I keep having to scold on-side, well-intentioned people:
you’re afraid to protest political correctness and other evils on the job and so forth — because you don’t want to lose your dental insurance.
The time has come to choose between your children’s crooked teeth and your children’s crooked minds.
My teeth were crooked, horribly so, my whole life. My upper lip caught on one of my teeth. Every. Time. I. Spoke. But braces were a bougeouis luxury item.
When I turned forty, I couldn’t take it anymore and put my own goddam braces on my own goddamn credit card; they weren’t covered by my then-dental plan anyhow.
Sometimes I still reflexively raise my hand to my mouth when I laugh. I hated hated hated the way I looked.
But I lived.
Your kids will live, too. They might even get something better than straight teeth: respect for their mom or dad for calling “bullshit” on the latest bullshit.
(This is why I’m not 100% on board with the “let’s all have kids to reverse the demography freefall” thing. Having kids turns too many people into sucky sellouts. “Even” conservatives use their kids and some catastrophized imaginary future as an excuse to stay lazy, conformist cowards.)
Now here’s an example, from the left. You call yourself a conservative, but be brutally honest: do you sound like this broad?

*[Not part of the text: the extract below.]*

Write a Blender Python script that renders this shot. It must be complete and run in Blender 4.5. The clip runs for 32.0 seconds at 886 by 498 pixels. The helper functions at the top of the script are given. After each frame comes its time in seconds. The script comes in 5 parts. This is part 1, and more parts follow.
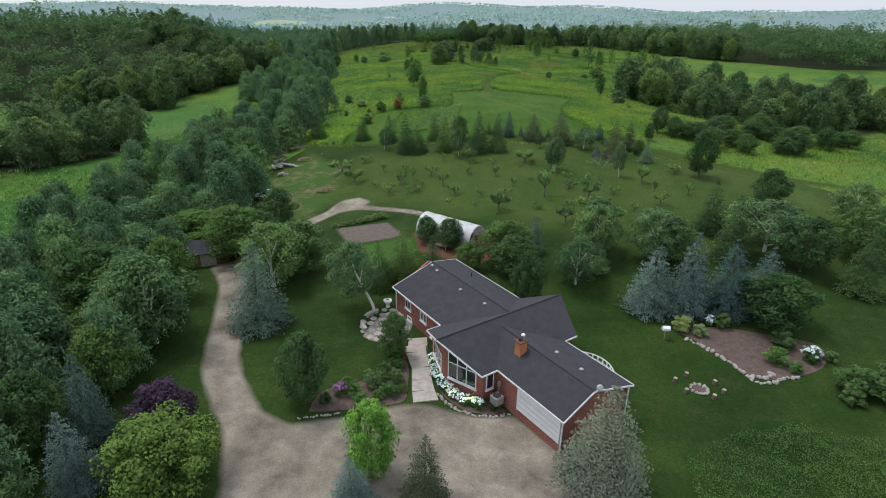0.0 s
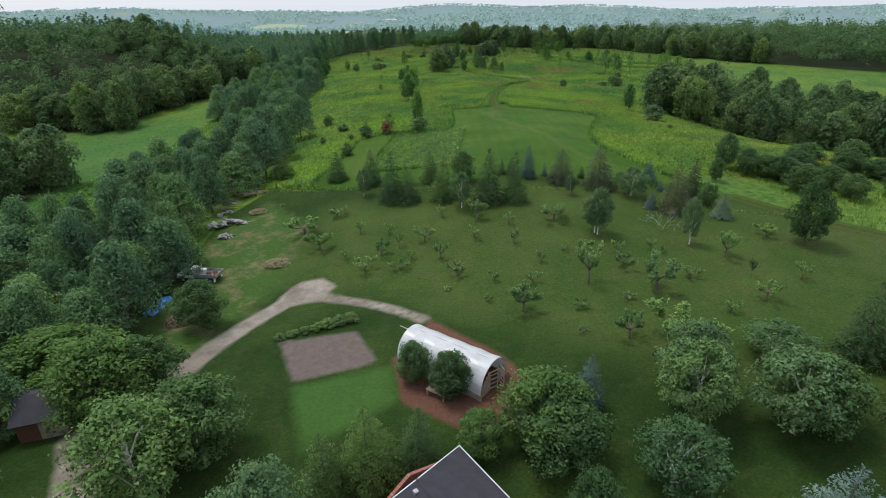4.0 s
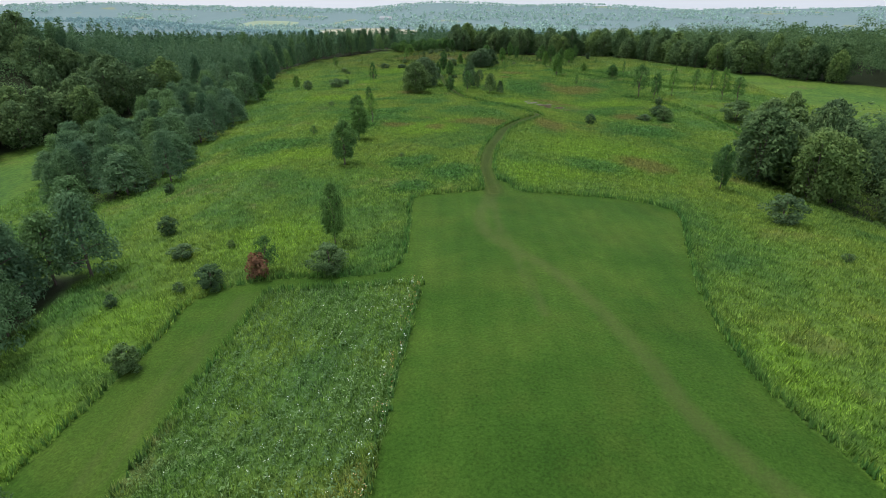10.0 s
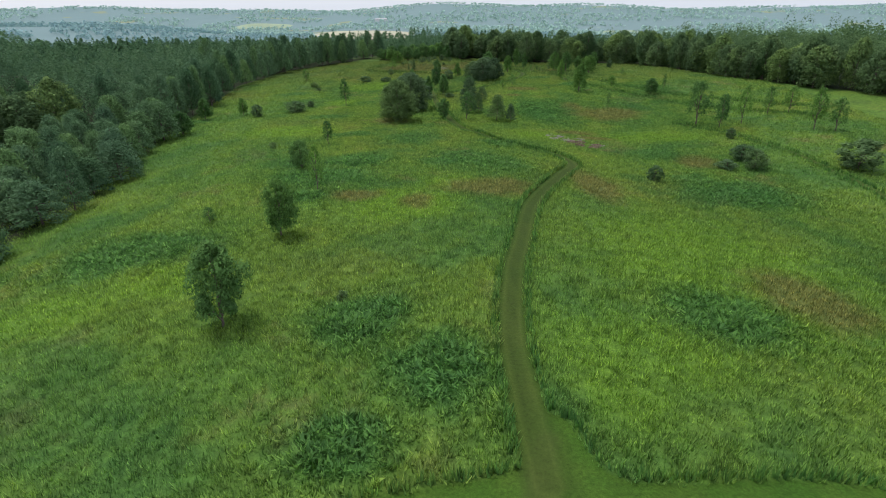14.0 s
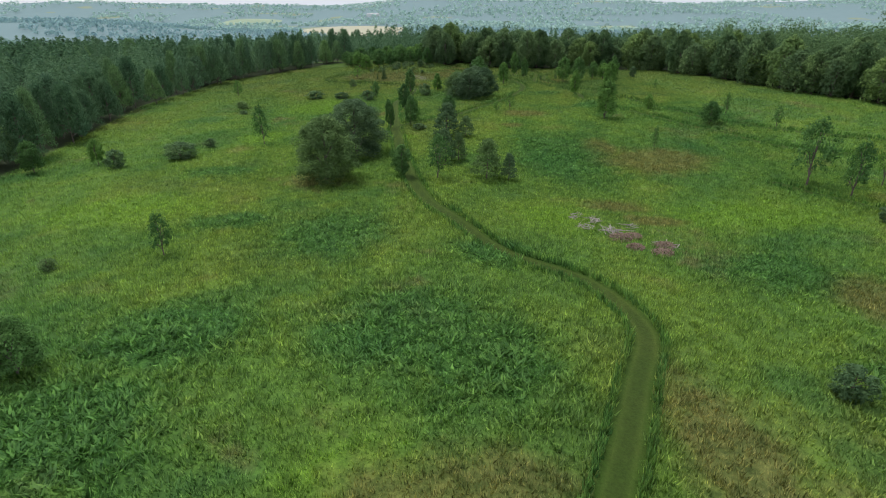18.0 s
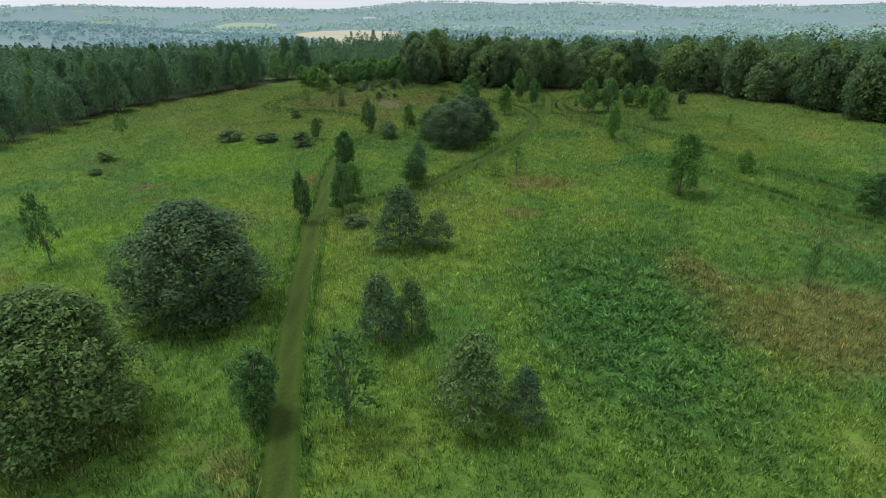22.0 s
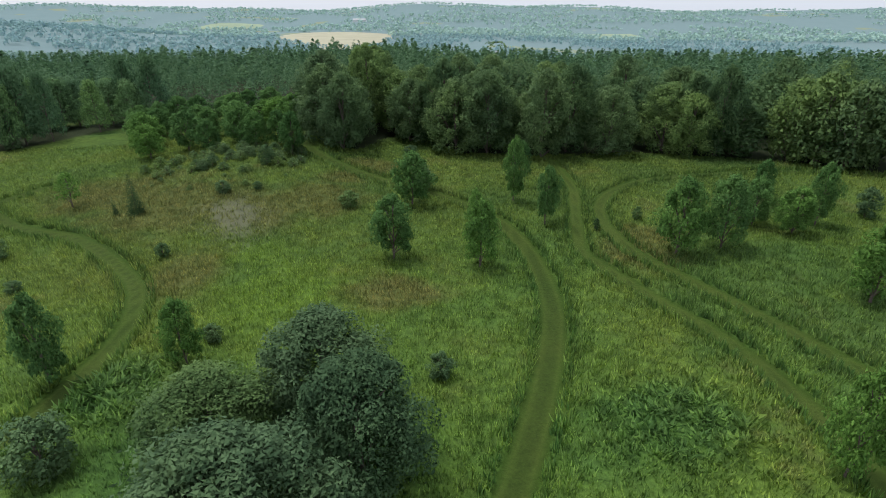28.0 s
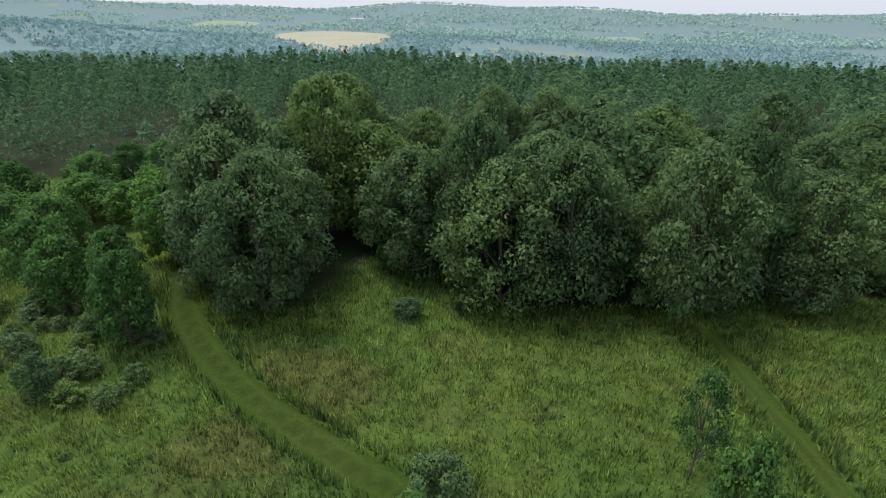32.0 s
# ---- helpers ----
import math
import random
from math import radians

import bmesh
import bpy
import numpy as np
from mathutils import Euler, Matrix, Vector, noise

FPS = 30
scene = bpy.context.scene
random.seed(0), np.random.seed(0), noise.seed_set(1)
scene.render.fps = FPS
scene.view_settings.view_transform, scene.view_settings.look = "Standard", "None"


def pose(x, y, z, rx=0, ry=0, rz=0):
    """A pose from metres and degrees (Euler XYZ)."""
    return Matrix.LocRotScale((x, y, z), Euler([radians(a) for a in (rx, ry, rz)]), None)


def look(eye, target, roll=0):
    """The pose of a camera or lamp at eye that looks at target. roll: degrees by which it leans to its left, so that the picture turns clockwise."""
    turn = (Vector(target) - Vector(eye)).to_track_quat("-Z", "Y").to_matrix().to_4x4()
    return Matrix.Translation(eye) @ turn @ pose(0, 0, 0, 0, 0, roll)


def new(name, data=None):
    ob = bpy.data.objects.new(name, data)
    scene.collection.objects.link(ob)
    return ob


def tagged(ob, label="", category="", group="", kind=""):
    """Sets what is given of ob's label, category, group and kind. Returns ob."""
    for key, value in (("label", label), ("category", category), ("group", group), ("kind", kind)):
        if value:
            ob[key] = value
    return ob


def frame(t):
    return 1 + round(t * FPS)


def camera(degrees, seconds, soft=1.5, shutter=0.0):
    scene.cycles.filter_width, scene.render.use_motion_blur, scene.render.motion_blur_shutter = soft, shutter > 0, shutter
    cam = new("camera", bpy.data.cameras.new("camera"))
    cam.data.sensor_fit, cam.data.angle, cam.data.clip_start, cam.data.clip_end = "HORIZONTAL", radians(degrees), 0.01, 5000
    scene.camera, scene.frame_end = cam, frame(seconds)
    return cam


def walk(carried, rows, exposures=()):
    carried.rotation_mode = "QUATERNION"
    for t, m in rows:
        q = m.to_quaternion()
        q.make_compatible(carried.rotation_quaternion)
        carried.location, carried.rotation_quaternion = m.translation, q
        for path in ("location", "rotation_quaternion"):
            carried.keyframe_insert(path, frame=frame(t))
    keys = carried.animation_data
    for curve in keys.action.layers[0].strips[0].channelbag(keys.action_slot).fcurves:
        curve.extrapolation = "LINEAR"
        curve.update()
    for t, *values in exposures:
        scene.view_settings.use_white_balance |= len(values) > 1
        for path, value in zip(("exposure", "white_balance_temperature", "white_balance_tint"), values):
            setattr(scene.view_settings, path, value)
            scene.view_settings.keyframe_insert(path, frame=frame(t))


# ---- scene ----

Come on. Life is too short and we’re running out of time as it is.
Have some balls.
The game of finding someone to pin the blame on for the US housing market collapse has gone on long enough. Are the bankers responsible? The analysts who didn’t see it coming? The McMansion mums who bought homes that they couldn’t afford?
No. I did it. It was me.
In 2003, I worked for one of those well-meaning organisations that promoted home ownership in low-income communities. Our line – like that of hundreds of non-profit organisations across the US – was that people who bought their own homes could gain increased financial security, freedom from the landlord … the American dream.
But I was not like the people running the organisation. I knew full well that buying a house could be a financial time bomb. I hadn’t drunk the home-ownership-leads-to-prosperity Kool-Aid. But I had drunk enough cola to rot my teeth. I led people down the road to financial collapse – and I did it for the dental insurance.
So, like any good leftie from a privileged background, I started my job search on idealist.org, where I ran across a posting for an associate position at an Individual Development Account programme in Los Angeles.
Yet people’s finances were worse than I had imagined. Few of our clients even approached the income cap. They tended to have a lot of debt. Encouraging people who had so little to buy what to me was clearly overpriced property was unconscionable, I thought. I decided to quit. I would load up my car and drive back to DC, consequences be damned.
Two weeks after I had started my job, I would take the same type of principled stand that had got me arrested at a protest in the lead-up to the Iraq war, except this time it wouldn’t be futile. I would live my ideals. Of course, this was all in my mind. In reality, my teeth hurt.
But since I was a new employee, I wouldn’t qualify for dental insurance for another three months.